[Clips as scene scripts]
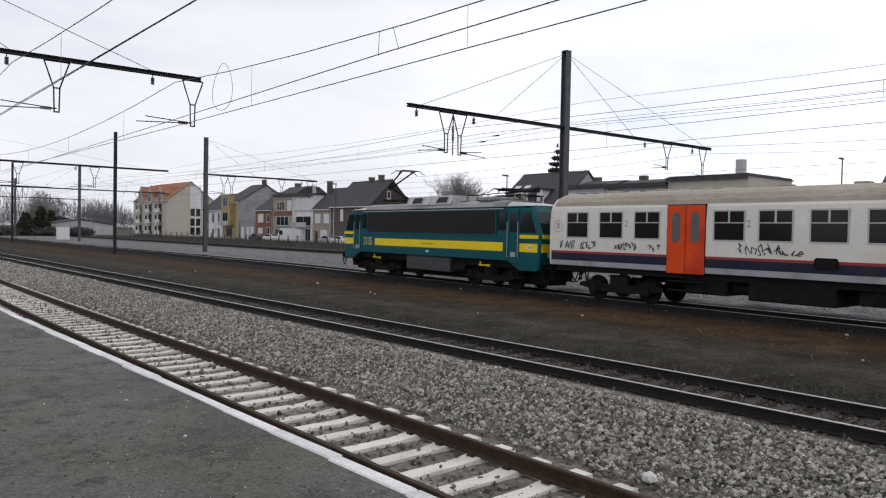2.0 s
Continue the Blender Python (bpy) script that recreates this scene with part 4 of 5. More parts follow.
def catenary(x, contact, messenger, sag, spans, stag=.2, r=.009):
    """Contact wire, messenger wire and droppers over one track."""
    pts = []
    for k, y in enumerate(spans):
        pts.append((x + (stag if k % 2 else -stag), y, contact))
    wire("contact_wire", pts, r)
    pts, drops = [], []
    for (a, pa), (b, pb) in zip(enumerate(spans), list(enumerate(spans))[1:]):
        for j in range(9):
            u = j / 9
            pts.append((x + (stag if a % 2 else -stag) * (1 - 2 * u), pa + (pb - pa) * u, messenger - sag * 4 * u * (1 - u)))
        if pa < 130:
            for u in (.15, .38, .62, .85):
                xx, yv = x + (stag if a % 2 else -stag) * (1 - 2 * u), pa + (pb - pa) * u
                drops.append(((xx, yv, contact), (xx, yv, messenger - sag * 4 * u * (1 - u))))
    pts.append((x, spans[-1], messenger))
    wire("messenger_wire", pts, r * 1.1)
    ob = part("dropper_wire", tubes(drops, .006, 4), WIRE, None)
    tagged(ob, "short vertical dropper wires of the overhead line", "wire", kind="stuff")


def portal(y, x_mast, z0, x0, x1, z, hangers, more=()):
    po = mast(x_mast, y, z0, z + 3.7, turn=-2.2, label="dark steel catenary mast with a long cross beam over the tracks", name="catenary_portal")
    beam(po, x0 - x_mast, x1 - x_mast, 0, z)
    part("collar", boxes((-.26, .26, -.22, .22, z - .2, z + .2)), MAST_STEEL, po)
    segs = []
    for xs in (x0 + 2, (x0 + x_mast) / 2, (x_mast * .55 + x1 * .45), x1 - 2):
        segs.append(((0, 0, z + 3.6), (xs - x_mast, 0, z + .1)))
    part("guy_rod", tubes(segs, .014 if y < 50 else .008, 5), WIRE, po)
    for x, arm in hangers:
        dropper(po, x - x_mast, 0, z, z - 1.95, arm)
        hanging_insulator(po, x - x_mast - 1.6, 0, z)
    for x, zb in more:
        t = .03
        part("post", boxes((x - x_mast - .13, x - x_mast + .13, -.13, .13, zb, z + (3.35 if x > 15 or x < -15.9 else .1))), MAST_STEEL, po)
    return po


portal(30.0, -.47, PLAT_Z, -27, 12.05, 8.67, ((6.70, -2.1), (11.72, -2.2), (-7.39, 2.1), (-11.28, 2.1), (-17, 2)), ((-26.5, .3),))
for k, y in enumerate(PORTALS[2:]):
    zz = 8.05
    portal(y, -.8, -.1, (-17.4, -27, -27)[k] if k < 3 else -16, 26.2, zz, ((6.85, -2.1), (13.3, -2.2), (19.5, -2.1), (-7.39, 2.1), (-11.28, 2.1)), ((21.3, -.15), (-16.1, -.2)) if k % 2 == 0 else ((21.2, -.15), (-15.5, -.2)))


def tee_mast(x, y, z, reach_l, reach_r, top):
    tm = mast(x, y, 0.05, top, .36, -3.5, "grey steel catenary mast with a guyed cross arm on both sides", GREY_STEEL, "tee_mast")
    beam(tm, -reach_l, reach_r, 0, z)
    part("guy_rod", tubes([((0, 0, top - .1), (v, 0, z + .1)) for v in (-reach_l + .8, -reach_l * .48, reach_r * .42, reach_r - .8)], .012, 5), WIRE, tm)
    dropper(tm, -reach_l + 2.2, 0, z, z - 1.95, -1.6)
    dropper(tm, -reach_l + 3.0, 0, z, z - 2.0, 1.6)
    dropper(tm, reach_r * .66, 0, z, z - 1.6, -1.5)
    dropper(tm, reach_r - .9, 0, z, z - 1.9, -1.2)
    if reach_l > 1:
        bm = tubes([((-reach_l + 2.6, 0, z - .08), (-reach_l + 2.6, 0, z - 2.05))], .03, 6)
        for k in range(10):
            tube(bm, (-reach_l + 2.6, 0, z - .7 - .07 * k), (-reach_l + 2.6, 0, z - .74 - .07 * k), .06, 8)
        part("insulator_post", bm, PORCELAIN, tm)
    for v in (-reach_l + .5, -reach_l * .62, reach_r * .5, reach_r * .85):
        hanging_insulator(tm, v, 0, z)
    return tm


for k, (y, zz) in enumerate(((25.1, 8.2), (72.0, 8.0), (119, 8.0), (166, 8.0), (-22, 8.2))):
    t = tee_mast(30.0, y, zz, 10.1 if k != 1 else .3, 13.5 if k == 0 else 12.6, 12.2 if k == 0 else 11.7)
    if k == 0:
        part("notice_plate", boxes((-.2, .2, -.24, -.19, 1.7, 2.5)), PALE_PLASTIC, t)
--
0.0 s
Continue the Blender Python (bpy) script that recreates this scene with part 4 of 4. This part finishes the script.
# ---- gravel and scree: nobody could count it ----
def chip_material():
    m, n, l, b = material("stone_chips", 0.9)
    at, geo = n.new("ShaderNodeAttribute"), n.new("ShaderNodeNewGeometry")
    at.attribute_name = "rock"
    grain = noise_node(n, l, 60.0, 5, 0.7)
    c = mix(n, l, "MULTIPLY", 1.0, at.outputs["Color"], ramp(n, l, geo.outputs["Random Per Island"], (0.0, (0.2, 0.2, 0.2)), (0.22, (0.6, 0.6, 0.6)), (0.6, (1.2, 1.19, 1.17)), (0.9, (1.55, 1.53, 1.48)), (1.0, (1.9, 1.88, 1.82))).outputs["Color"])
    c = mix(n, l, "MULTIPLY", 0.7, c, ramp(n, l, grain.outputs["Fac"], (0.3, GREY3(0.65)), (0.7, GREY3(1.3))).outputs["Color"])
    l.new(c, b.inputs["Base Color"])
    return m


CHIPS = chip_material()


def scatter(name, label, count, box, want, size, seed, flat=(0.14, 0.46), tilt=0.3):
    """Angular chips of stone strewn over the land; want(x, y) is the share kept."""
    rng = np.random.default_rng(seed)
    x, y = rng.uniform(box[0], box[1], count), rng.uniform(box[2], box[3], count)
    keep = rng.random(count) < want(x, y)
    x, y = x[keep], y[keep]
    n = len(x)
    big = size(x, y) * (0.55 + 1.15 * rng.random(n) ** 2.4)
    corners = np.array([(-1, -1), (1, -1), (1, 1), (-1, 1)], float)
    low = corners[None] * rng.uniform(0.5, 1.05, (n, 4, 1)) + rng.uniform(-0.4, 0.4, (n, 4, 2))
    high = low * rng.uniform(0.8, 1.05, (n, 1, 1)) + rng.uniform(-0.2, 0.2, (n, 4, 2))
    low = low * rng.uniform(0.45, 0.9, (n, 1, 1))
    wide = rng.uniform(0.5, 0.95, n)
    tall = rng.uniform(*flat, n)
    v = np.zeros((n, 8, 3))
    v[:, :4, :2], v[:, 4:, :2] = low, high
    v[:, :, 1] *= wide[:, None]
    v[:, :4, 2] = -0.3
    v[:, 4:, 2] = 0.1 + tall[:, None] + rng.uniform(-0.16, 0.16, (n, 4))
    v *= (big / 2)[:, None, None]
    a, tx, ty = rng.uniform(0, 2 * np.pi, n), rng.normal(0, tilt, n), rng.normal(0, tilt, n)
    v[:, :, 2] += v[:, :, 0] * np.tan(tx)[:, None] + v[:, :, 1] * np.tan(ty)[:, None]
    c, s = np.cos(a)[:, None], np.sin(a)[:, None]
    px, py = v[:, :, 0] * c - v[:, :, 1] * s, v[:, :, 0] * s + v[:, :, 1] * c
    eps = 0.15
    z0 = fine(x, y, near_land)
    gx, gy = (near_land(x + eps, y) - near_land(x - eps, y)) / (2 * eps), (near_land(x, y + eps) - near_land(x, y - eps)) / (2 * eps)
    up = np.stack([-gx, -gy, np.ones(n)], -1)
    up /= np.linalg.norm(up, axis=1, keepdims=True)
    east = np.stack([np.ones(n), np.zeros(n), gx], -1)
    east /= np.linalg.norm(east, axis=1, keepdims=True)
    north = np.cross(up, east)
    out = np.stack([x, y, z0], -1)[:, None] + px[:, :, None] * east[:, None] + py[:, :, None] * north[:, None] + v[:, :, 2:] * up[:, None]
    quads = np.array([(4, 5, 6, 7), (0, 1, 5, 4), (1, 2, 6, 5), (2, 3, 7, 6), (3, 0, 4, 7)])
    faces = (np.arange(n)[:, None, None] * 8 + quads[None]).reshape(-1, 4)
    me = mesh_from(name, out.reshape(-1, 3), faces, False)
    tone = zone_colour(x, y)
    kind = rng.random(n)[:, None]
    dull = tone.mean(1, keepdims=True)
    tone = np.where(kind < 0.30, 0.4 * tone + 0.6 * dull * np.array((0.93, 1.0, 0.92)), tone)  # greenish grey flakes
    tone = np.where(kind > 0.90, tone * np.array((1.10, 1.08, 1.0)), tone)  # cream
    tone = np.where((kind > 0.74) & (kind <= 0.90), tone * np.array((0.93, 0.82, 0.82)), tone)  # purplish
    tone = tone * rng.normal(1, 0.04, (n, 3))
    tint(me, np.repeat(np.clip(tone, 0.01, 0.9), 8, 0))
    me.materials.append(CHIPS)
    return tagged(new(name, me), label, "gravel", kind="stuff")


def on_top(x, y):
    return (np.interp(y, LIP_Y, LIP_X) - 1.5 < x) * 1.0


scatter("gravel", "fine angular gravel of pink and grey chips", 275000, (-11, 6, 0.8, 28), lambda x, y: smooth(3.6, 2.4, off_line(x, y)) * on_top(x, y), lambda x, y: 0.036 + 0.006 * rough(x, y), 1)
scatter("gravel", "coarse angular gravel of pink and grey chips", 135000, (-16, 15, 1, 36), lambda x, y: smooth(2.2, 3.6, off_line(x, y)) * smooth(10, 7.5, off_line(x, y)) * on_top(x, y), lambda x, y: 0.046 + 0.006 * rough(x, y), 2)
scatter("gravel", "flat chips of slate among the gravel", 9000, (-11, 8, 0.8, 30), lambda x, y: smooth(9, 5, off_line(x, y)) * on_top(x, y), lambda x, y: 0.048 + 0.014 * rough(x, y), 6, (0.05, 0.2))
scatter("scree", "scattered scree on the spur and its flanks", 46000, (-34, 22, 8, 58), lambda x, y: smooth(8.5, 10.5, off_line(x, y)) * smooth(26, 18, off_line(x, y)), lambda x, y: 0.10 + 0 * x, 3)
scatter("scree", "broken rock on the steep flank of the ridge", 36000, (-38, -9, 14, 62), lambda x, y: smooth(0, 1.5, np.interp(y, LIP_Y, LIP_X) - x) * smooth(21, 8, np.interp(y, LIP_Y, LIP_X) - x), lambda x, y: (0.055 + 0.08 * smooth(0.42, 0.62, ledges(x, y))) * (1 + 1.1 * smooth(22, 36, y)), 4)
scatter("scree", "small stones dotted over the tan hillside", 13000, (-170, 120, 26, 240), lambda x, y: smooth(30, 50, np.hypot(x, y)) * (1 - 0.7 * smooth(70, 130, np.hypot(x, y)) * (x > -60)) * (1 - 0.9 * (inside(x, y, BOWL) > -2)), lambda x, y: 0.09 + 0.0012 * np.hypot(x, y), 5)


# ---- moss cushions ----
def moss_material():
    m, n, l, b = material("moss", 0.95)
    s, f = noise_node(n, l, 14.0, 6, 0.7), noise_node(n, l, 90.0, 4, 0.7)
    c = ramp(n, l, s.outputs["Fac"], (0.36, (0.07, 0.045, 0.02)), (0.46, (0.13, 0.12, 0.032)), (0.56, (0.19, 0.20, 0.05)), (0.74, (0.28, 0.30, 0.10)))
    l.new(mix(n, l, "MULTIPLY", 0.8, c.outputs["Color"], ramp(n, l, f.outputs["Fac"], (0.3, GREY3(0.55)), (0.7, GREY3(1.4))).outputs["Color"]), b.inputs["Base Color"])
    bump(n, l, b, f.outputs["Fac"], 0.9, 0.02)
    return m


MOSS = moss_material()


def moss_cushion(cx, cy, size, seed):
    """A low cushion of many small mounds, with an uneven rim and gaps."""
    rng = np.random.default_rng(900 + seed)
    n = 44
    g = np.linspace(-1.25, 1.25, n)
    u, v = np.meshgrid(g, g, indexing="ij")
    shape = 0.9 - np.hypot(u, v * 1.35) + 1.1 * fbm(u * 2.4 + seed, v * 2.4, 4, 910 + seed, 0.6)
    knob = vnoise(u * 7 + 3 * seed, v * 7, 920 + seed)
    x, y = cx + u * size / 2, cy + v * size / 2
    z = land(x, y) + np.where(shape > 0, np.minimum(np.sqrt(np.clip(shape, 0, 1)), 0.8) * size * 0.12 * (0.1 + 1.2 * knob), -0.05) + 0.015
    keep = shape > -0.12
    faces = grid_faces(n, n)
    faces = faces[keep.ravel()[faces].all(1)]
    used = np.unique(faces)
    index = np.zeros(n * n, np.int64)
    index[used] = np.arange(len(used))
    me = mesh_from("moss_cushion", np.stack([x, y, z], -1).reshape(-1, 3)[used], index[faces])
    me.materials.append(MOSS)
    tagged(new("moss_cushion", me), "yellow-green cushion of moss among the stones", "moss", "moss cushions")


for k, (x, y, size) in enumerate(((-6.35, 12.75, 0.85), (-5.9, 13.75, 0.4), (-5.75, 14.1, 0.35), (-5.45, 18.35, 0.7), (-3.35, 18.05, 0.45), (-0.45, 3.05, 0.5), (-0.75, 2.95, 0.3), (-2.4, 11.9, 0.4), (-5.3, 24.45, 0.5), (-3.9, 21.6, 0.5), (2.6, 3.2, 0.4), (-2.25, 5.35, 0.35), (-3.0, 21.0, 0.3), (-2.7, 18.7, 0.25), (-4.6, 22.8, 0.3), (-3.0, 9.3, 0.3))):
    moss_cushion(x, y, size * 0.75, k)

[AIM] Write only the number of lines in the data above that include "Blender".

[EXERCISE RESPONSE] 2